Goal: From the entries below, extract every line that includes the word "parts".

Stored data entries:
[start]

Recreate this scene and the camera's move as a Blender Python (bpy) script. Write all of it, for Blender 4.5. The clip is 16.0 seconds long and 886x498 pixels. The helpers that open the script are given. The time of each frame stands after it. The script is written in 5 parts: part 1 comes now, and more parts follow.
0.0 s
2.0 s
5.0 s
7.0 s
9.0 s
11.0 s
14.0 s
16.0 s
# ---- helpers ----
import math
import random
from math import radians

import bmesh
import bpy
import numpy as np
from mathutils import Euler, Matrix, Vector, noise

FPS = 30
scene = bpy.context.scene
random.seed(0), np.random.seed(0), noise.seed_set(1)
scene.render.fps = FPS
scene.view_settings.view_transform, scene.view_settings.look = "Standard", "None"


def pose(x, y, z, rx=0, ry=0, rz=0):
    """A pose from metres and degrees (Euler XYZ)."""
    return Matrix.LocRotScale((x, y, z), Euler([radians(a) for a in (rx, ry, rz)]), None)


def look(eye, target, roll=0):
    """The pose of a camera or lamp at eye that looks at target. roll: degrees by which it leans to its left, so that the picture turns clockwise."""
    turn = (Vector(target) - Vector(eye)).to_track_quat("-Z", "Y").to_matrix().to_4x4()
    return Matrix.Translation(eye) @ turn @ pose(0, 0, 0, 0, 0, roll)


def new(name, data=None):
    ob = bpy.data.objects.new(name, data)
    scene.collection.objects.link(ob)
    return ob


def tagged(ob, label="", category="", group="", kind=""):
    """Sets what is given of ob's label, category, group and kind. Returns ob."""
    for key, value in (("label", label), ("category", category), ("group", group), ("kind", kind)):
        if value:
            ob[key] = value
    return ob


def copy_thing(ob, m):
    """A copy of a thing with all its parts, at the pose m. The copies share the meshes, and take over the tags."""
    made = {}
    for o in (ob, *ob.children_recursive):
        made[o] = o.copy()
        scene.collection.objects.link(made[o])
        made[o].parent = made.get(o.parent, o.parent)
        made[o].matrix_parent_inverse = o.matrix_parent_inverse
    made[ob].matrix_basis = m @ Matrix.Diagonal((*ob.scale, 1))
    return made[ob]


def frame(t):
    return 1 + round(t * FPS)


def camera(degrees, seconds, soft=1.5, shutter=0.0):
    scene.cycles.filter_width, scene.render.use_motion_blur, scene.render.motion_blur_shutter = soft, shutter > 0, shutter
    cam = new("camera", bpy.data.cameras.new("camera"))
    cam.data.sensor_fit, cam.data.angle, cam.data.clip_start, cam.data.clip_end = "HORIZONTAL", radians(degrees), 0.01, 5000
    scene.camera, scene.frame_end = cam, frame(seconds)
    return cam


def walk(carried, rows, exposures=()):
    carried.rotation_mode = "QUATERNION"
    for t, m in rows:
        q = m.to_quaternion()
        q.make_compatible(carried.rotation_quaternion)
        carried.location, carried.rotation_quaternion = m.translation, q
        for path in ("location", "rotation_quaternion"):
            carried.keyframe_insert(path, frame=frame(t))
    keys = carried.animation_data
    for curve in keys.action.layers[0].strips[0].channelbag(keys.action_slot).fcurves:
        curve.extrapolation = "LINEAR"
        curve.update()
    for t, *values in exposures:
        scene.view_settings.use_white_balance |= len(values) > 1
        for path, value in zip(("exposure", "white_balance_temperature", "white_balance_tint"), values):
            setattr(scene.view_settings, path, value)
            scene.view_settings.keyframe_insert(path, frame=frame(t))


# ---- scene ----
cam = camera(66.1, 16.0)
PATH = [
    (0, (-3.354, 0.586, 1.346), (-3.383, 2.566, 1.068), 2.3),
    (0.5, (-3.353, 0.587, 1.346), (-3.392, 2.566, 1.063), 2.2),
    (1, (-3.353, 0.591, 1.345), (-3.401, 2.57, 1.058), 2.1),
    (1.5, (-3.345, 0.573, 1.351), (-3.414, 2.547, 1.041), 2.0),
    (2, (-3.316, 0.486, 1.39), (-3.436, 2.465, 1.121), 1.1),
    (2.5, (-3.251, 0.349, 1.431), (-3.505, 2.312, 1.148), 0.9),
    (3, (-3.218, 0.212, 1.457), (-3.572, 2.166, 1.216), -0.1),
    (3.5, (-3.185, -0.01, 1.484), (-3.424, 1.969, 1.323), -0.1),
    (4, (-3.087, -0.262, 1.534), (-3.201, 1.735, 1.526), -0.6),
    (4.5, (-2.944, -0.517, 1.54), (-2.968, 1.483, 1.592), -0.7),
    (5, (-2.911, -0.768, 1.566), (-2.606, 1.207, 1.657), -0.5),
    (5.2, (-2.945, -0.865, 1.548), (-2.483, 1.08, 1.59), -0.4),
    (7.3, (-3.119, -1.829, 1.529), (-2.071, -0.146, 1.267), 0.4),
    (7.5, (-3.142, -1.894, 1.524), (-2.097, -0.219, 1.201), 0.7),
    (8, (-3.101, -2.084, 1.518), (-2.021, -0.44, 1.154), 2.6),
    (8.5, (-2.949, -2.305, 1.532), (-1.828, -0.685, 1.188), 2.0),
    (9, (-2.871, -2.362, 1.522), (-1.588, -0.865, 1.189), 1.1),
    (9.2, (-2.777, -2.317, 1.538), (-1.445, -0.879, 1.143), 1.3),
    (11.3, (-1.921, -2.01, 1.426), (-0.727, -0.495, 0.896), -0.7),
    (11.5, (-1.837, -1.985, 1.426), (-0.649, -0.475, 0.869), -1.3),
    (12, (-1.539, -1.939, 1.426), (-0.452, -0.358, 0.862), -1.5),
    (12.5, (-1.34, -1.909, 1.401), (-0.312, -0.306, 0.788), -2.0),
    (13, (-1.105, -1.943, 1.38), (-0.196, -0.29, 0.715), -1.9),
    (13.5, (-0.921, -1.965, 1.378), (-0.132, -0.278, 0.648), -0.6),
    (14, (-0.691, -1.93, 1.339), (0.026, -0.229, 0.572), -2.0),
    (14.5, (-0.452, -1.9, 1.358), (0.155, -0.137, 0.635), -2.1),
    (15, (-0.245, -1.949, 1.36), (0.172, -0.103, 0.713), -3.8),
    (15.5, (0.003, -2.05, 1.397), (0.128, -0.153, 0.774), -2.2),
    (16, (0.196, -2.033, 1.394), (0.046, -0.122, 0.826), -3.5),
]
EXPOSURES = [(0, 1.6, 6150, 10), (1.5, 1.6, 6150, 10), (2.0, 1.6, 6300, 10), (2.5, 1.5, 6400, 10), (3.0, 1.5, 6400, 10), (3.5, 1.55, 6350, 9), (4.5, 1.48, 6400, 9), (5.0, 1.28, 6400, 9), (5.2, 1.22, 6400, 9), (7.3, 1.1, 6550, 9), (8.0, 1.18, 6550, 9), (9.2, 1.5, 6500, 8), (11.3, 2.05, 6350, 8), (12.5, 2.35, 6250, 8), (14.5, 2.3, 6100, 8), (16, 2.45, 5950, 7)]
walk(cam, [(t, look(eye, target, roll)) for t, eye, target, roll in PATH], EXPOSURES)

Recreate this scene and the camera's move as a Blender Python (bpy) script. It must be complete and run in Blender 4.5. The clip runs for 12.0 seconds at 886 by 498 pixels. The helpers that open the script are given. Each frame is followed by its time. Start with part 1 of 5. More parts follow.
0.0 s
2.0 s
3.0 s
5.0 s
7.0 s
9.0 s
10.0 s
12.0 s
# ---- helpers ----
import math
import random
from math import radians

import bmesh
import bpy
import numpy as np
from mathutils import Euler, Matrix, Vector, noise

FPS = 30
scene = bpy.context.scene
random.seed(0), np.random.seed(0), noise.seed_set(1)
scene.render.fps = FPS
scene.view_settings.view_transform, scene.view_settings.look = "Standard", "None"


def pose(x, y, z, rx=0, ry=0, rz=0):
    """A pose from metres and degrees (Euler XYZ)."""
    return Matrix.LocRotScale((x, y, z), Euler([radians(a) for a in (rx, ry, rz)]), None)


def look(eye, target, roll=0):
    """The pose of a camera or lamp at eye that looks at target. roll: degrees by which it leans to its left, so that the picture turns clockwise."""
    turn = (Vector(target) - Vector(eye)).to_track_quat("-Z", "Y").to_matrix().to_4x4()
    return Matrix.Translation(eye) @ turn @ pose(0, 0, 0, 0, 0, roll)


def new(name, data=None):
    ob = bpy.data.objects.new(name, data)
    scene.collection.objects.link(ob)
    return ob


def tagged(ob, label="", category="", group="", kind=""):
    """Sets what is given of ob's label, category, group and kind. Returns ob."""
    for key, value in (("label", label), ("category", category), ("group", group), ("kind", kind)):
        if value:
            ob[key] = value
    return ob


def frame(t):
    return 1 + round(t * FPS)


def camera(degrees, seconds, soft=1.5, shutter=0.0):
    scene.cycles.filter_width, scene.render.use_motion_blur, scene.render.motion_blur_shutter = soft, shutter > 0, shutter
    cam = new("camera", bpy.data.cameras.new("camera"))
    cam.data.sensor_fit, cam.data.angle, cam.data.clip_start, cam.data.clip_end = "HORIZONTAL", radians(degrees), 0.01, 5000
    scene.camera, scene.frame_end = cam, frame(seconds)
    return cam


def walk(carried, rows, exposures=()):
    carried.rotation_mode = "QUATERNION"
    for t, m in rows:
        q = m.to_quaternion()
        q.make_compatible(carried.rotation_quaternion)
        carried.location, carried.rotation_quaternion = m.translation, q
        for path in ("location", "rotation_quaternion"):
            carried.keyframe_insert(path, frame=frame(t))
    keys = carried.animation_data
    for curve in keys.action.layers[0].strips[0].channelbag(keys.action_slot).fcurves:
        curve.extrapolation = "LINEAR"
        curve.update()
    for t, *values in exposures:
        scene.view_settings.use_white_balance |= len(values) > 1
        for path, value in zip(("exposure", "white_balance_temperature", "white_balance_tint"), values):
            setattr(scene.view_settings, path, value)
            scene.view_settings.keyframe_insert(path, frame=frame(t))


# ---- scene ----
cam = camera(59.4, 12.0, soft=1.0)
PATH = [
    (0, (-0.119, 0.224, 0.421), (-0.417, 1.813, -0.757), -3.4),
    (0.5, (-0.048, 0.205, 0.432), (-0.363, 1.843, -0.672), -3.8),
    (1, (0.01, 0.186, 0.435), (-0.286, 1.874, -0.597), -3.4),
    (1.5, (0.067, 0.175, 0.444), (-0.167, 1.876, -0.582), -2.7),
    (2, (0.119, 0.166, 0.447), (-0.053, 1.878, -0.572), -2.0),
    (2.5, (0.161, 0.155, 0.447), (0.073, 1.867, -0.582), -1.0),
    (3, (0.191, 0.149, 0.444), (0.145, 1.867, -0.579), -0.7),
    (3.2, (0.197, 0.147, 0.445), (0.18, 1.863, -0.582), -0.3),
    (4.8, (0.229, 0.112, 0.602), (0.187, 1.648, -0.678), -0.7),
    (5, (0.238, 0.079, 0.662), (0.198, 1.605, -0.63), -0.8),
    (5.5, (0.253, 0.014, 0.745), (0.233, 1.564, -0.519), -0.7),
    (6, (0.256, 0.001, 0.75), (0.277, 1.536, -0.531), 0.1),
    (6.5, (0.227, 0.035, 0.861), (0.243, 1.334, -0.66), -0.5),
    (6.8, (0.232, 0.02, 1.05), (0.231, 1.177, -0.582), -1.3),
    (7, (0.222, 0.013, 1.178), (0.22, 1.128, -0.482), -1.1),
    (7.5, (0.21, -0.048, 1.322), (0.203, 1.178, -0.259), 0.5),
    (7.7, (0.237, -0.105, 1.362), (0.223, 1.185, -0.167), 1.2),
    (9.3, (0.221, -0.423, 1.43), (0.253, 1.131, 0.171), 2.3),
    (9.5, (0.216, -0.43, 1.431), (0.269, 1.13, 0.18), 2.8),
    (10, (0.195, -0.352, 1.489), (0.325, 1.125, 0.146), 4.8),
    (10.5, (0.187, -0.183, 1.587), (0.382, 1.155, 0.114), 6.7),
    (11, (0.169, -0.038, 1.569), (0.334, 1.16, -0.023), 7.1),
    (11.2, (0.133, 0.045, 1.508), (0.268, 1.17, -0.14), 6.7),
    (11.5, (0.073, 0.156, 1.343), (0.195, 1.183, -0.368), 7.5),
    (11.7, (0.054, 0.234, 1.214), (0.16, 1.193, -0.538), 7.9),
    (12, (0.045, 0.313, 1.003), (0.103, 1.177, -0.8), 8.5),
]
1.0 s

[end]

Solution for this exercise:
Recreate this scene and the camera's move as a Blender Python (bpy) script. Write all of it, for Blender 4.5. The clip is 16.0 seconds long and 886x498 pixels. The helpers that open the script are given. The time of each frame stands after it. The script is written in 5 parts: part 1 comes now, and more parts follow.
    """A copy of a thing with all its parts, at the pose m. The copies share the meshes, and take over the tags."""
Recreate this scene and the camera's move as a Blender Python (bpy) script. It must be complete and run in Blender 4.5. The clip runs for 12.0 seconds at 886 by 498 pixels. The helpers that open the script are given. Each frame is followed by its time. Start with part 1 of 5. More parts follow.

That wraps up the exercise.